Talking points from an epic weekend of Cork club hurling

From Conor Lehane's prospects of a recall to the Cork panel to Mark Keane's hurling ability, Éamonn Murphy reflects on the action from Páirc Uí Chaoimh and Páirc Uí Rinn
Talking points from an epic weekend of Cork club hurling

Glen Rovers' Dean Brosnan takes on Midleton's Sam Quirke. Picture: Eddie O'Hare

THE LITTLE ALL-IRELAND:

It won't be much consolation to Glen Rovers, but just like last year, they were involved in a terrific Premier Senior Hurling final, the ideal advert for the club game on Leeside.

The Glen were denied in extra time against Blackrock in 2020, while this time a Conor Lehane-inspired Midleton left them looking on as the Seán Óg Murphy Cup was being presented.

It was a cracking game, featuring wonderful scores but also dogged defending. 

As a consequence of Lehane's MVP display, it sparked a debate about his return to the Cork panel.

KANTURK'S GOLDEN AGE:

Having emerged from the junior hurling ranks in 2003 without capturing the county when the Cork GAA redrew the grades, Kanturk have developed a winning habit across the last decade: hurling silverware in 2013, 2017 and last Sunday. And flying the flag for dual players, they've also lifted football counties in 2011 and 2017, with a shot at another double the weekend after next, a PIFC Duhallow derby with Newmarket.

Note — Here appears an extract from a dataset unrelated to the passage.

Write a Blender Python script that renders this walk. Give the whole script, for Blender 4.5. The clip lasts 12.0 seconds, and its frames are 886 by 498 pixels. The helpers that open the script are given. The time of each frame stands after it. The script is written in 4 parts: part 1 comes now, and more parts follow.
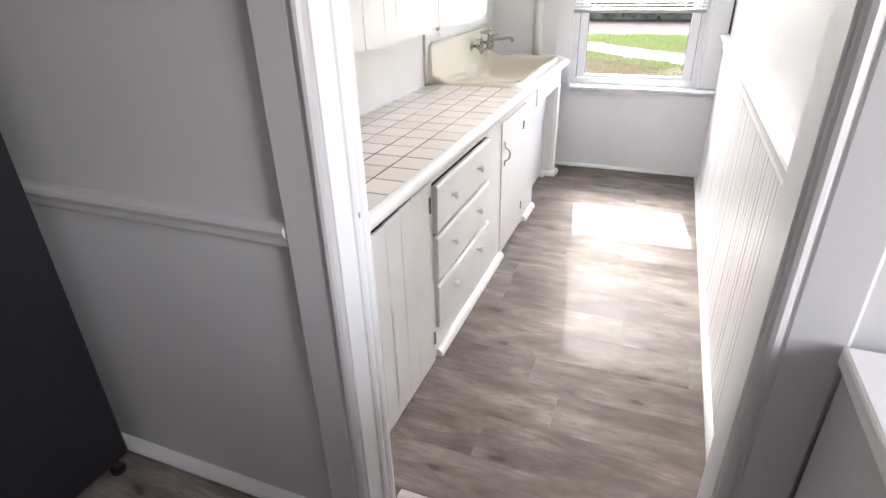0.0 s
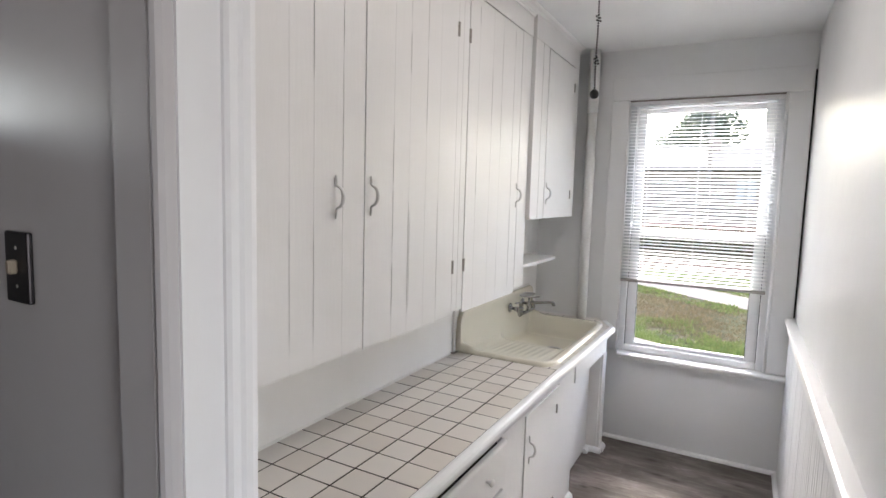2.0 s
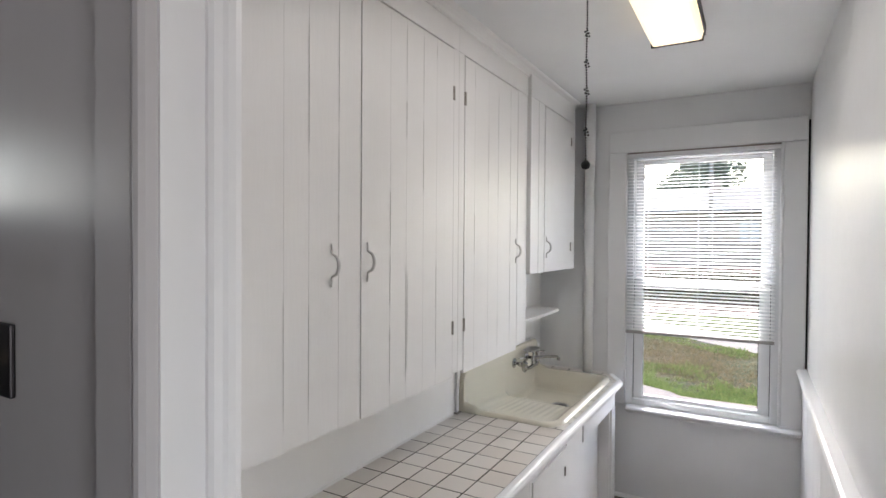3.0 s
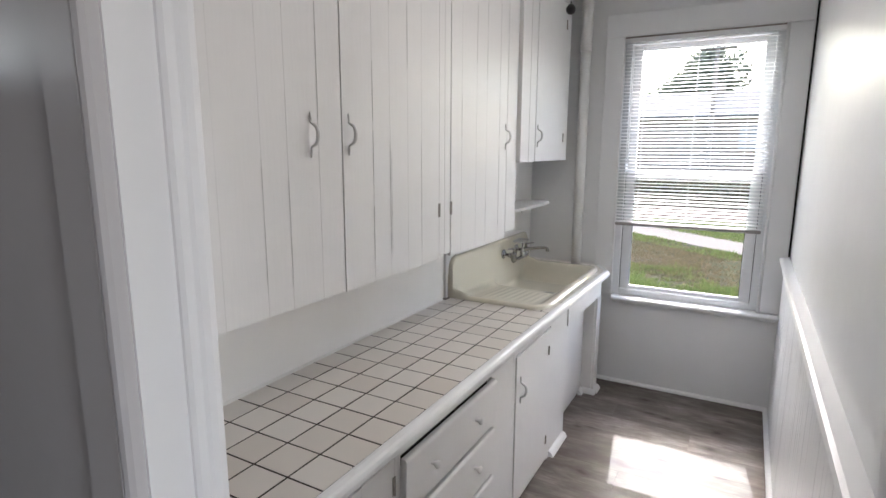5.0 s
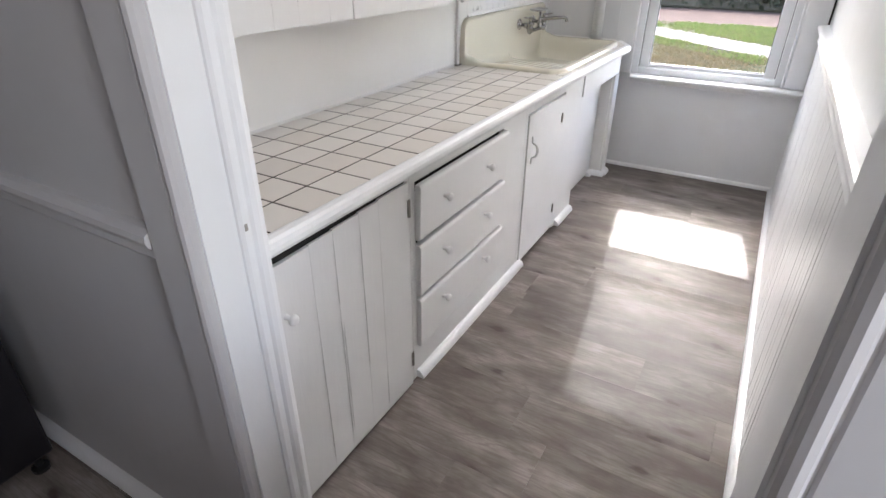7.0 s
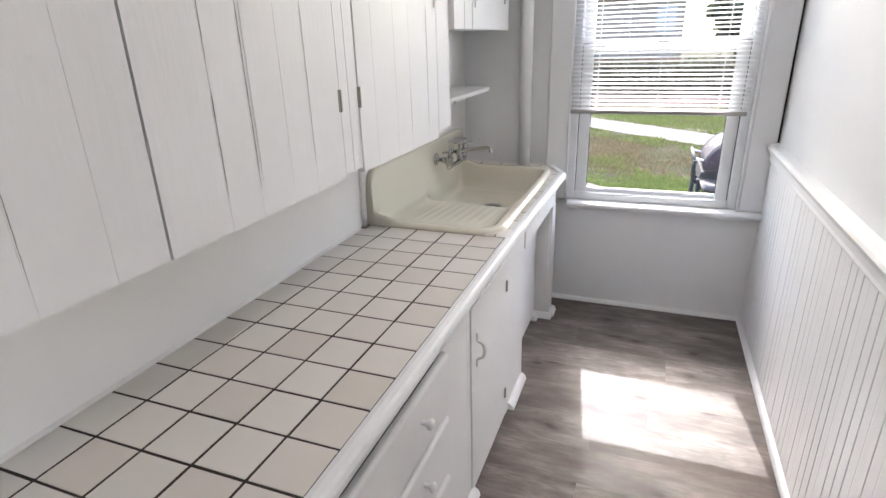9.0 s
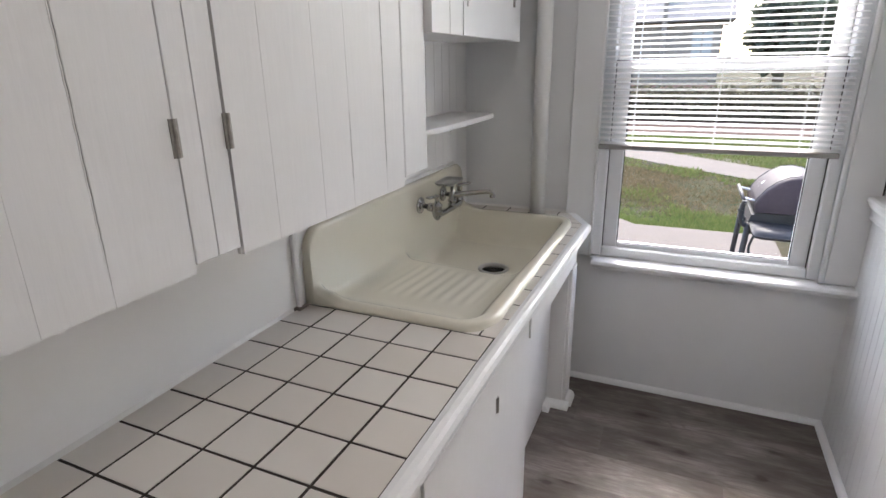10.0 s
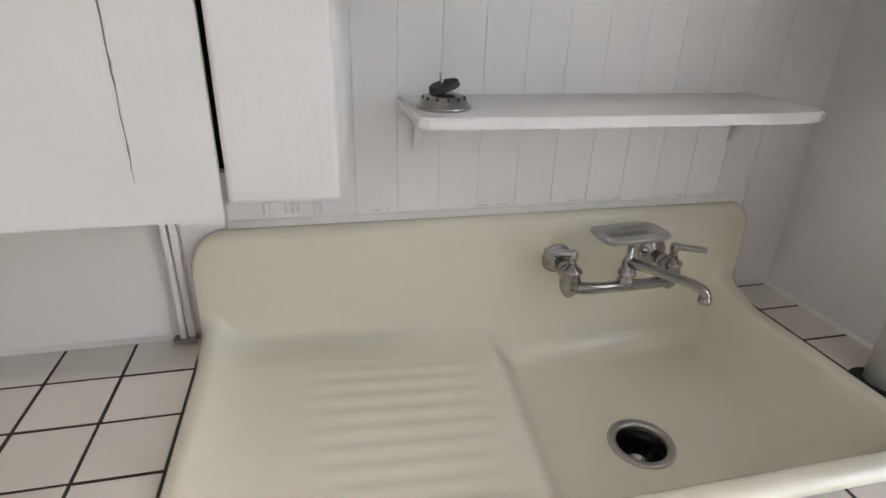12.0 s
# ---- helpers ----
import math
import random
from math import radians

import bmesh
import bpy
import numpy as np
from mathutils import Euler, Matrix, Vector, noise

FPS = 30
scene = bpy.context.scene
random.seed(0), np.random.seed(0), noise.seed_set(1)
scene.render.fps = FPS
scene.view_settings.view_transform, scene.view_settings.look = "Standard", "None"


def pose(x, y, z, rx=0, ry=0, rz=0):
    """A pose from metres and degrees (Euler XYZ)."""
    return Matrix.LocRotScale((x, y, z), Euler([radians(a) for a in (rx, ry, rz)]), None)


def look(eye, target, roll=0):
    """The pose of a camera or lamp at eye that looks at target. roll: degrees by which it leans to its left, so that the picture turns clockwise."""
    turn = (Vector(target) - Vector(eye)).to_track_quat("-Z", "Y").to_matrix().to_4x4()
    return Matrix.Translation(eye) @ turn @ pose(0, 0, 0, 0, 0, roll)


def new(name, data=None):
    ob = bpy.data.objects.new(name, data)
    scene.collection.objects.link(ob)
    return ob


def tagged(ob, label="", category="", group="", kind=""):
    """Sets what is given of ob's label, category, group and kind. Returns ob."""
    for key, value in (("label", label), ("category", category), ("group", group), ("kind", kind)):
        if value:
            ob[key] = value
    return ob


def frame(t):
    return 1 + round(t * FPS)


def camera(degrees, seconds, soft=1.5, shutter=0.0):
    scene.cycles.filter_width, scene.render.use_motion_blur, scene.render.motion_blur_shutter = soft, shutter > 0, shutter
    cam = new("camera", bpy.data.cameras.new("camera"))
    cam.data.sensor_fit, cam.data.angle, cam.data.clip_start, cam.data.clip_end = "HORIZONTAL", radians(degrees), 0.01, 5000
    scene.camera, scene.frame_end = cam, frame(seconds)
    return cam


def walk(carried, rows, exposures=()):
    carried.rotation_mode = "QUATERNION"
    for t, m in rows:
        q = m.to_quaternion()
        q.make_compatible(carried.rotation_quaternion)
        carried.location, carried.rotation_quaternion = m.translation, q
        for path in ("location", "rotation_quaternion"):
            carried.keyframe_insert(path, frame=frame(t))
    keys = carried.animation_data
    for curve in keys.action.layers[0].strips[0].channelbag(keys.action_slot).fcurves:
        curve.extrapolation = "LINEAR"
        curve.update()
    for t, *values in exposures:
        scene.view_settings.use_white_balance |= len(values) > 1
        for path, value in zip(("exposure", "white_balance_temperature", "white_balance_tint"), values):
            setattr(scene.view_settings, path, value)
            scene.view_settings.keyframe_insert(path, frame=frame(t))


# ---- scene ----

Veterans Aidan Walsh and Lorcán McLoughlin were extremely prominent against Fr O'Neill's, as they had been in every big game across the last decade. Incredible servants to their club, they hurled so well in Páirc Uí Chaoimh the Irish Examiner streaming crew picked between them for Man of the Match. 

McLoughlin's excellence in hoovering up possession across the middle third edged out Walsh's haul of 0-5 from play, though 18-year-old Colin Walsh can consider himself pretty unlucky to be overlooked after his hat-trick!

Key for Kanturk was the balance to their team, Brian O'Sullivan, Ryan Walsh, captain Darren Browne and Liam O'Keeffe all shone too. With Frankie Flannery coaching them, they were well drilled in every sector.

Fr O'Neill's suffered back-to-back SAHC final losses but there's no doubt the loss of Deccie Dalton to injury, with Ger Millerick not fit enough to start, meant they were up against it before a sliotar was pucked.

BACK-TO-BACK:

Lisgoold and Castlemartyr were among the clubs left waiting throughout the winter of 2020 and into this spring before they were able to play delayed county finals.

The East Cork clubs didn't let it put them off, Lisgoold lifting the junior crown, having never even won an East Cork championship before last year, while Castlemartyr captured the Lower Intermediate.

Those victories were in August and the momentum they generated carried them back to county finals last weekend, a double-header in the Páirc, with Lisgoold becoming the Lower Intermediate champions, and Castlemartyr the IAHC kingpins. 

Some going!

Lisgoold's Izaak Walsh and Kilbrittain's Declan Harrington in action. Picture: Eddie O'Hare
Lisgoold's Izaak Walsh and Kilbrittain's Declan Harrington in action. Picture: Eddie O'Hare

Man of the Match for Lisgoold was 22-year-old Liam O'Shea while Ciarán Joyce (19) got the nod for Castlemartyr. That youthful dimension bodes well for their prospects next season, particularly when Lisgoold can add Cork minor ace Diarmuid 'Duds' Healy to their front six.

MARK KEANE THE HURLER:

His goal against Kerry last winter will never be forgotten and he jetted off to Australia this week to renew his Aussie Rules career with Collingwood. Mark Keane is an athlete in demand.

He's a pretty mean hurler as well, on the evidence in the county junior hurling final at Páirc Uí Rinn.

Though flagged up when he was a teenage footballer with Mitchelstown as a future Cork senior, Keane also caught the eye when hurling with Ballygiblin. If he left the AFL behind could he yet be an option for the Rebels with the small ball?

Mark Keane drives forward to blast in a goal for Ballygiblin against Dromtarriffe. What an asset the 21-year-old would be to Cork in either code next season if he wasn't Down Under. Picture: Larry Cummins
Mark Keane drives forward to blast in a goal for Ballygiblin against Dromtarriffe. What an asset the 21-year-old would be to Cork in either code next season if he wasn't Down Under. Picture: Larry Cummins

Against favourites Dromtarriffe last Saturday, he showed his skill with the camán hasn't left him, manning the centre-back berth for the majority of the contest, before hitting the net after a late switch to the forwards. The 21-year-old's power and size have obvious appeal and current Cork senior selector Diarmuid O'Sullivan actually coached Ballygiblin in 2018.

We know Ballygiblin sharpshooter Darragh Flynn will be on the radar in 2022, it's just a pity Keane will be Down Under.